## The request:
Your task is to copy the material exactly.

## Supplied data:
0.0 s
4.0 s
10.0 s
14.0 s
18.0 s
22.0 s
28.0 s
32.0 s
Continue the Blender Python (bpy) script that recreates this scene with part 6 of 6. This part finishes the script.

## Completed exercise:
0.0 s
4.0 s
10.0 s
14.0 s
18.0 s
22.0 s
28.0 s
32.0 s
Continue the Blender Python (bpy) script that recreates this scene with part 6 of 6. This part finishes the script.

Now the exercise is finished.